**Set problem**
Repeat the records below exactly, from the first line through the line containing "0.58, 0.5))], 0.9)", and leave out any pictures.

-------- Excerpted records --------

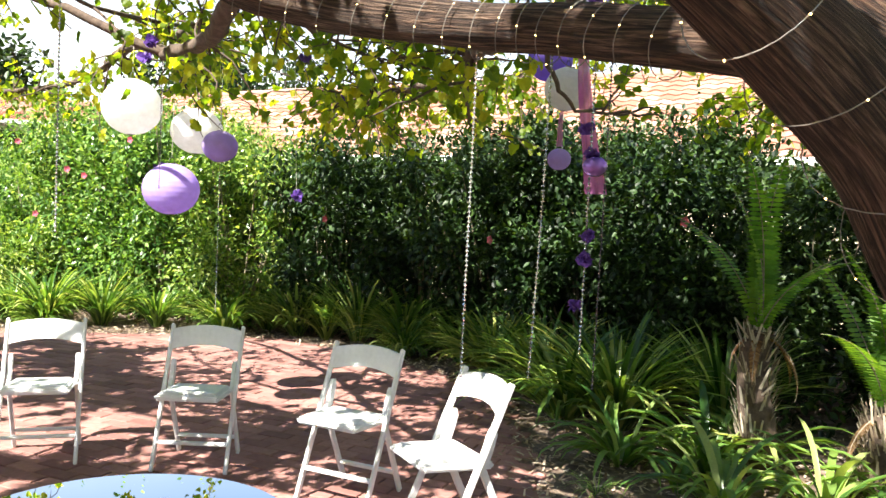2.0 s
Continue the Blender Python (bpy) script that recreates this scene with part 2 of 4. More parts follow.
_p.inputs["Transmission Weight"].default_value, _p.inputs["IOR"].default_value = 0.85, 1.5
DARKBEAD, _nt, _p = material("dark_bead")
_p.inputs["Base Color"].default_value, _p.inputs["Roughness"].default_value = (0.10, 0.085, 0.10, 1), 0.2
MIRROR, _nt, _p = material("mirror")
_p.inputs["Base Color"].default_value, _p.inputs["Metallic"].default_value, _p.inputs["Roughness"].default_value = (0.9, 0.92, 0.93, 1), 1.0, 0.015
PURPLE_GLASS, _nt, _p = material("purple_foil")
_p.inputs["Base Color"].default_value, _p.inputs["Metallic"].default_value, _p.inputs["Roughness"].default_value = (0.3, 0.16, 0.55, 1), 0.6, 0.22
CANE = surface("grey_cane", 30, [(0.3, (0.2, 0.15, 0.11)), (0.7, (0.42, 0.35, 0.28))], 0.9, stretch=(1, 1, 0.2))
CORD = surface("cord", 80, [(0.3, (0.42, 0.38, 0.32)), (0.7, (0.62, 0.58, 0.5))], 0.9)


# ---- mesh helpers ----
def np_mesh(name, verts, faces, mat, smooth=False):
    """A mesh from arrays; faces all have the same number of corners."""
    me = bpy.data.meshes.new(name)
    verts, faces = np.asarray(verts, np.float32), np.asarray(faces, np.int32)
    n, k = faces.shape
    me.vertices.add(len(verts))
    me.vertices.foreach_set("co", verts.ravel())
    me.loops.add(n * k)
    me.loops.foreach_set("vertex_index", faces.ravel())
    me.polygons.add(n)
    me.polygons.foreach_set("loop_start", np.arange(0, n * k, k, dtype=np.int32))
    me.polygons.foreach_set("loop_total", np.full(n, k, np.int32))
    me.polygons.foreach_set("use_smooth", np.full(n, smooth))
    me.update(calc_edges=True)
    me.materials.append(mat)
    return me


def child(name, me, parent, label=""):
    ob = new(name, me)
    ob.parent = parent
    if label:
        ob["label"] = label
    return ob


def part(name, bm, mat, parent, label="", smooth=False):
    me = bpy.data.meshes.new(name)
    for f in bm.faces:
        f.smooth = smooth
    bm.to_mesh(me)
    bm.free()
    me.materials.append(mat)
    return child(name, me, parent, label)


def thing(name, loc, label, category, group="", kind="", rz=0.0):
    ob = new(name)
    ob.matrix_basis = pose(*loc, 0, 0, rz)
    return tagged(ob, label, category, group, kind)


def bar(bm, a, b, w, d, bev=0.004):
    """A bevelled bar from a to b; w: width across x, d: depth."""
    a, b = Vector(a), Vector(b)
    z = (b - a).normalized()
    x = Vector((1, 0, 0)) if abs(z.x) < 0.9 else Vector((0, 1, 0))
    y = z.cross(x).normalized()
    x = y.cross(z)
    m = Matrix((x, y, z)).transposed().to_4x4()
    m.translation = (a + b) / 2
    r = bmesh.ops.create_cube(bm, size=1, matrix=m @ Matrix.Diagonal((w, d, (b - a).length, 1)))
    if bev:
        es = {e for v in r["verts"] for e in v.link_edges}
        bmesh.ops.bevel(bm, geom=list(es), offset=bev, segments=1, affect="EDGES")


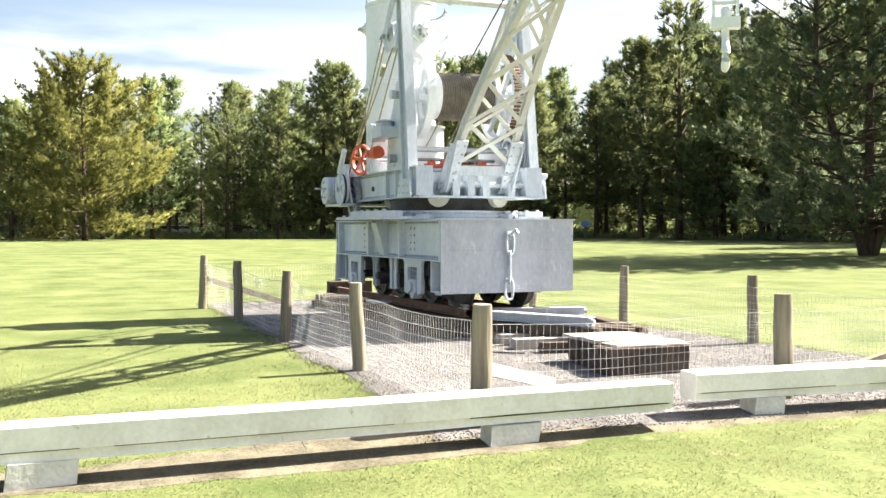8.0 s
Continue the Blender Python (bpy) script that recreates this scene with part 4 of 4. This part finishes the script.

--------

**Task response**
2.0 s
Continue the Blender Python (bpy) script that recreates this scene with part 2 of 4. More parts follow.
_p.inputs["Transmission Weight"].default_value, _p.inputs["IOR"].default_value = 0.85, 1.5
DARKBEAD, _nt, _p = material("dark_bead")
_p.inputs["Base Color"].default_value, _p.inputs["Roughness"].default_value = (0.10, 0.085, 0.10, 1), 0.2
MIRROR, _nt, _p = material("mirror")
_p.inputs["Base Color"].default_value, _p.inputs["Metallic"].default_value, _p.inputs["Roughness"].default_value = (0.9, 0.92, 0.93, 1), 1.0, 0.015
PURPLE_GLASS, _nt, _p = material("purple_foil")
_p.inputs["Base Color"].default_value, _p.inputs["Metallic"].default_value, _p.inputs["Roughness"].default_value = (0.3, 0.16, 0.55, 1), 0.6, 0.22
CANE = surface("grey_cane", 30, [(0.3, (0.2, 0.15, 0.11)), (0.7, (0.42, 0.35, 0.28))], 0.9, stretch=(1, 1, 0.2))
CORD = surface("cord", 80, [(0.3, (0.42, 0.38, 0.32)), (0.7, (0.62, 0.58, 0.5))], 0.9)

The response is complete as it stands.